Mesoscopic Study on Seepage Characteristics with Shear Displacement in a Single Fracture

Abstract

Abstract To understand the change of fluid hydraulic behavior in the fracture under different shear displacements, fluid flow simulation at different flow velocity is carried out based on the Navier-Stokes equation. We characterize and make statistics on the change and distribution of fracture aperture under different shear displacements, especially the measurement of the contact area under shear displacement, which is helpful to accurately study the effect of shear displacement on fracture fluid flow. The research results show the shear displacement of the fracture can be regarded as the dislocation between the upper and lower fracture surfaces. The fluid flow velocity becomes larger near the contact sites, and the streamlines become denser. The resulting hydraulic aperture shows a negative correlation with the contact area.
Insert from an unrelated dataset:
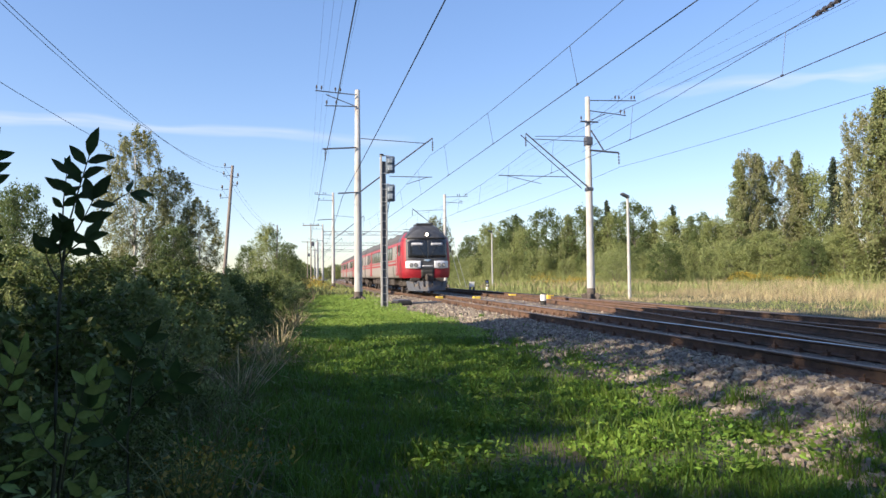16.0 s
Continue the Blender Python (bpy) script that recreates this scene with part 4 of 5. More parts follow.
saplings.append((fronded_sapling(-0.60, 2.5, (-0.60, 2.5, 1.25), DARK, (
    ((-0.60, 2.5, 1.16), (-0.58, 2.45, 1.28), (-0.53, 2.4, 1.4), 3, 0.35, 0.09),
    ((-0.60, 2.5, 1.1), (-0.52, 2.45, 1.2), (-0.43, 2.4, 1.26), 3, 0.3, 0.085),
    ((-0.60, 2.5, 1.0), (-0.66, 2.44, 1.1), (-0.70, 2.4, 1.18), 3, 0.3, 0.085)), False, 33), -0.60, 2.5, 0.6))
for x, y, h, first, seed, k, label, upright, pale, bow in (
        (-0.98, 2.4, 1.15, 0.55, 4, 0.7, PALE, 0.8, True, 0.03),
        (-0.82, 2.55, 1.0, 0.3, 6, 0.6, PALE, 0.6, True, 0.03),
        (-1.25, 2.8, 1.35, 0.45, 7, 0.6, DARK, 0.6, False, 0.05)):
    saplings.append((ash_sapling(x, y, h, first, seed, label, 0.27, upright, pale, bow), x, y, k))

# ---- train ----
SIDE = [(1.44, 1.02), (1.53, 1.12), (1.56, 1.3), (1.57, 1.86), (1.57, 1.98), (1.57, 2.1), (1.565, 2.2), (1.55, 3.1), (1.53, 3.3), (1.44, 3.56), (1.2, 3.86), (0.8, 4.06), (0.35, 4.15), (0, 4.17)]
SECTION = [(x, z) for x, z in SIDE] + [(-x, z) for x, z in reversed(SIDE[:-1])]
HALF = 12.6


def half_width(z):
    for (x0, z0), (x1, z1) in zip(SIDE, SIDE[1:]):
        if z <= z1:
            return x0 + (x1 - x0) * max(0, z - z0) / (z1 - z0)
    return 0.0


NOSE = 0.95      # length of the rounded front


def front_y(x, z):
    """How far back the rounded, raked front lies at this width and height."""
    w = max(0.05, half_width(min(max(z, 1.05), 4.1)))
    q = min(1.0, abs(x) / w)
    back = NOSE * (1 - max(0.0, 1 - q ** 3.4) ** (1 / 2.6))
    return -HALF + back + rake(z)


def rake(z):
    return 0.13 * max(0, z - 2.2) + 0.55 * max(0, z - 3.5) ** 1.4 + 0.35 * max(0, 1.45 - z) ** 1.5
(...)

The relationship between volumetric flow rate and pressure gradient during flow field simulation can be well fitted by the Forchheimer equation, and the steepness of the curves is related to the contact area. The linear coefficient a and the nonlinear coefficient b in the Forchheimer equation are positively correlated with the contact area. From the measured flow velocity, the mechanical aperture is usually an order of magnitude larger than the hydraulic aperture. The linear relationship between mechanical aperture and hydraulic aperture is described. The positive correlation between permeability and mechanical aperture profiled during shear explains the hydraulic behavior in the flow field.